An emergency motion has been filed by the state requesting that the Arkansas Supreme Court block a Pulaski County judge's order earlier this month that struck down four laws regulating voting procedures because the judge said the laws were overly restrictive.
The motion, filed Thursday by the office of Arkansas Attorney General Leslie Rutledge on behalf of Secretary of State John Thurston and the State Board of Election Commissioners, accused Pulaski County District Judge Wendell Griffen of abusing his discretion in applying a standard of strict scrutiny to the four laws rather than a more relaxed standard and called claims that any of the acts would negatively impact voters "pure speculation."
The four laws were enacted last year by the Arkansas General Assembly during the 2021 regular session. They are:
• Act 249, which requires voters who fill out provisional ballots to submit photocopies of their IDs by noon on the Monday after Election Day for their votes to be counted. Those voters previously could give sworn statements when casting a provisional ballot to ensure their votes were counted.
• Act 728 prohibits people from standing within 100 feet of a polling site except to vote or for another lawful purpose. Critics have said the law would prohibit such activities as handing out water or snacks to voters standing in long lines waiting to vote.
• Act 736 introduced a requirement that a voter's signature on an absentee ballot be verified by checking the person's voter registration application. Before, state law allowed election workers to check multiple signatures. Several witnesses testified at the trial that the change could present obstacles for many Arkansans, particularly those with ailments like arthritis or nephropathy, which can make a voter's signature inconsistent.
• Act 973 moved the mail-in ballot deadline from the Monday before an election to the Friday before.
The lawsuit, brought by the League of Women Voters and Arkansas United against Thurston and the State Board of Election Commissioners, claimed that the laws deliberately make voting harder -- and sometimes impossible -- for minority voters, poor voters and voters with certain health problems.
At the conclusion of the four day-bench trial, Brittany Edwards, an attorney with the attorney general's office, argued that the burden the new laws place on voters is minimal and that the court should use the rational basis test to determine if the burden is justified, rather than intermediate or strict scrutiny. Those standards of review make up what is known as the "Anderson-Burdick test," based on two U.S. Supreme Court rulings involving ballot access.

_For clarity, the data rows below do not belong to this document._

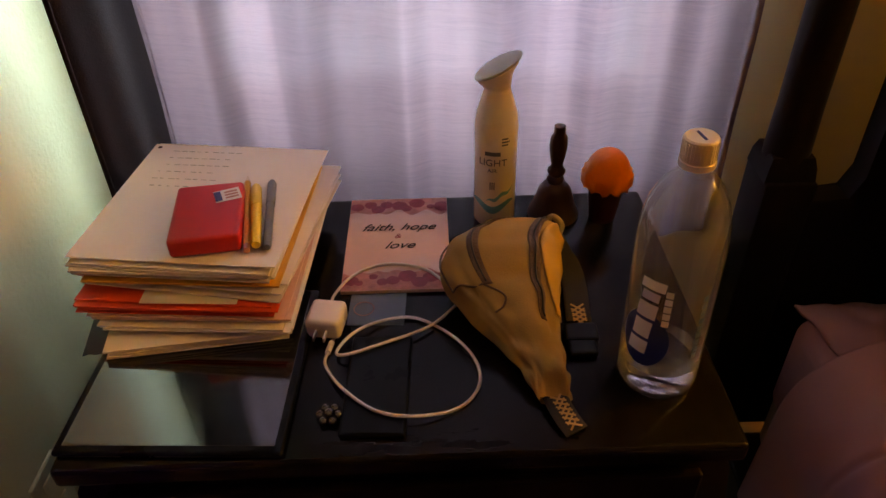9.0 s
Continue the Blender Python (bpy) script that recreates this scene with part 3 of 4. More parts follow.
def fold_at(u, v):
    y = 2.262 + 0.36 * v
    reach = 1.02 + 0.02 * noise.noise((y * 4, 0, 2))
    s = (u * 2 - 1) * reach
    x, z = drape(s, 0.3, 0.752, 0.14, 0.686)
    side = max(0.0, abs(s) - 0.62)
    y += 0.035 * noise.noise((s * 1.6, 2.0, 0)) * (1 - v) + (0.10 * side if s < 0 else 0.0) * (1 - v)
    z += noise.noise((x * 2.0, y * 5, 4.4)) * 0.008 + noise.noise((x * 7 + y * 3, y * 9 - x * 3, 8.8)) * 0.004 - 0.006 * math.exp(-((v - 0.60 - 0.03 * noise.noise((x * 3, 1, 0))) / 0.014) ** 2)
    x += (1 if s > 0 else -1) * min(1.0, side / 0.2) * 0.018 * noise.noise((y * 6, z * 2, 7.0))
    z += 0.02 * math.exp(-((x - CXB) / 0.45) ** 2)
    edge = min(v, 0.06) / 0.06
    z -= 0.012 * (1 - edge) ** 2
    z += 0.010 * math.exp(-((v - 0.10) / 0.09) ** 2)
    return Vector((x, y, z))


part("turned_back_edge", thicken(grid(150, 100, fold_at), 0.018), MAUVE, quilt, "plain mauve lining folded back over the quilt", 180)


def crumple_at(u, v):
    x = 0.80 + 0.20 * u
    y = 2.58 + 0.16 * v
    z = 0.632 + 0.018 * abs(noise.noise((x * 14, y * 16, 3))) + 0.03 * math.sin(math.pi * u) * math.sin(math.pi * v)
    return Vector((x - 0.03 * v, y, z))


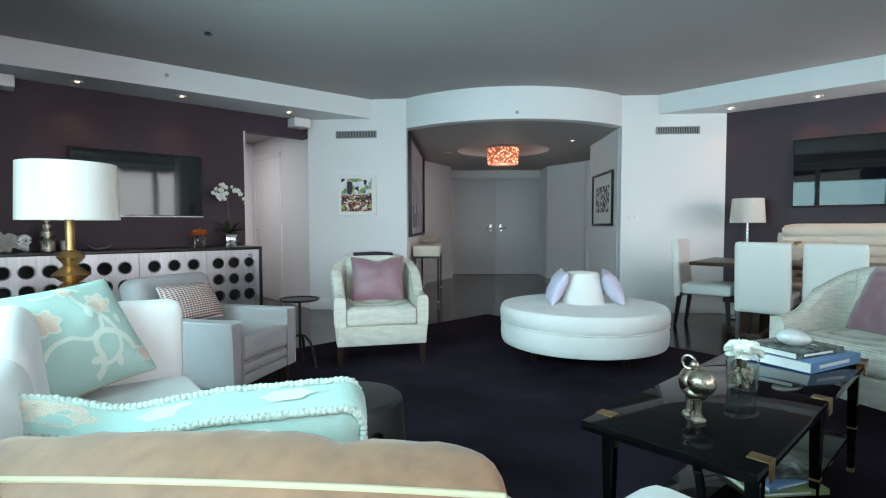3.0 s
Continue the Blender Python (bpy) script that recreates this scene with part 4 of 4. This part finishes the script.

According to the Brennan Center for Voting Rights, the Anderson-Burdick balancing test establishes a sliding scale of judicial scrutiny that weighs the burdens that a state law imposes on electoral participation against the state's asserted interests or benefits. Named after the 1983 case of Anderson v. Celebrezze and the 1992 case of Burdick v. Takushi, the test holds that the greater the burden imposed, the greater the state interest must be to justify it.
Edwards argued that the four laws in question "regulate how to vote, not who can vote." Regarding absentee voting, Edwards said that while voting is a right, "absentee voting is not. It's a convenience."
Arguing for the plaintiffs, Kevin Hamilton said that any statute that infringes on the right to vote must be held to strict scrutiny and he rejected Edwards' characterization of absentee voting as a convenience. Hamilton said that for some people suffering from disabilities or other issues, voting absentee may be the only way they can cast a ballot.
On March 18, at the conclusion of closing arguments, Griffen ordered a permanent injunction of all four laws. On March 24, he filed a written order along with an 86-page opinion.
In granting the permanent injunction, Griffen said Arkansas legislators' fears of voter fraud could not justify passing laws restricting voting without proof of conduct the laws were purportedly passed to address.
"In the judicial sphere you don't prove something is illegal just because you're afraid something might happen," Griffen said as he granted the injunction. "That's speculation."
Thurston's motion asks the Supreme Court to issue an immediate temporary stay of Griffen's order before ordering any briefing necessary to consider the matter fully, or to order a response to the motion from the League of Women Voters and Arkansas United by noon today.
The motion said Griffen's ruling, if allowed to stand, threatens "electoral chaos and confusion" because absentee ballots for the upcoming May 24 primary election have already been printed and are due to be mailed out this week. "It is common sense that courts ought not change the rules on the eve of an election due to the ensuing chaos and confusion," the motion read.
Because of the upcoming primary election, the motion says the appellants are asking the Supreme Court to enter a temporary stay "immediately and without waiting for any response" from the appellees and that the court order briefing on a stay pending appeal only after granting emergency relief to the appellants.
"Alternatively, if this Court declines to enter immediate temporary relief staying Judge Griffen's order," the motion said, "Appellants request this Court require Appellees to respond by noon on April 1, 2022, so that this Court may resolve this Motion expeditiously."